Another new feature that has to be discussed in Samus new move in her combat repertoire: the counter-attack. Enemies often charge at you, and right before they do, they emit a white flash. If you execute the counter-attack during that time, you parry their advance and open them up for a quick one hit kill. Not every attack allows you this opportunity, and the required timing changes as you progress through the game and meet new enemies, so you’ll be kept on your toes. Fighting enemies without the counter move is actually a lengthy and dangerous ordeal until you get access to the game’s stronger weapons, so the counter move is invaluable in the early stages of the game. To be honest, it makes combat much more calculated and exciting, even. Pulling off the counter move consecutively and correctly feels satisfying and gives a whole new edge to the game, especially when you do so against bosses.

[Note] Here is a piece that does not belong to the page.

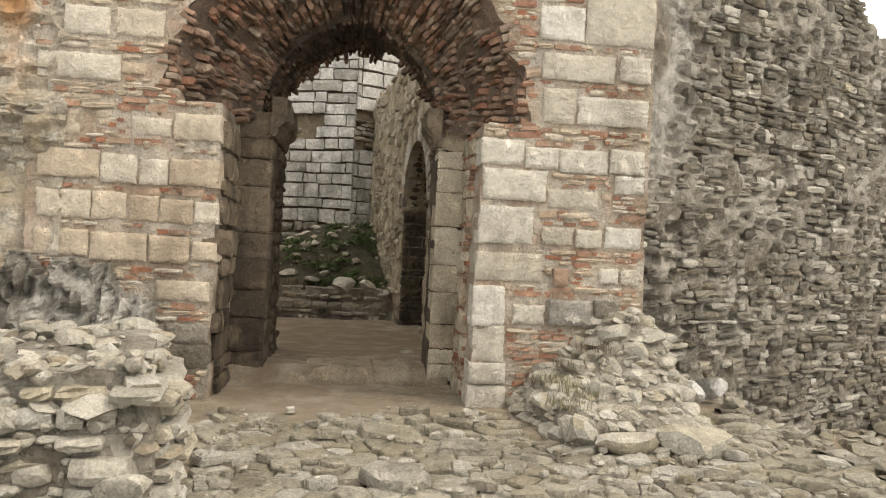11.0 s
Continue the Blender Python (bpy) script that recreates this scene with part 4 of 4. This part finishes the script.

Most of the time boss fights are simple Metroid mini-bosses that come in limited variety and are fought often without the need for new tactics. It gets a bit stale after a while and it would have been fun if they would have changed it up a bit from time to time. There are a few true boss battles too; these fights are often mostly a test of endurance and arguably a bit too rare, but they do form memorable moments.
Completing the game takes roughly between 5 and 15 hours depending on how much trouble the game is giving you and how many of the upgrades you wish to search for. Upon a first completion, you unlock hard mode (which is fun) and beating the game within 4 hours gets you an alternate ending – but it’s a real challenge.
The game is such a delight to play and it feels so good to control Samus once again, that it becomes easy to forget that it is, in fact, a remake of an old game. Honestly, Samus Returns feels as much like any other 2D Metroid as it feels like Metroid II… and that is a really good thing. Everything we’ve loved about 2D Metroid is back plus a bit more. Samus Returns does nothing to reinvent the series and doesn’t take any chances, but that’s exactly what we wanted. It delivers just the familiar, nostalgic Metroid feeling that we’ve been missing for all these years, and that is an amazing feeling.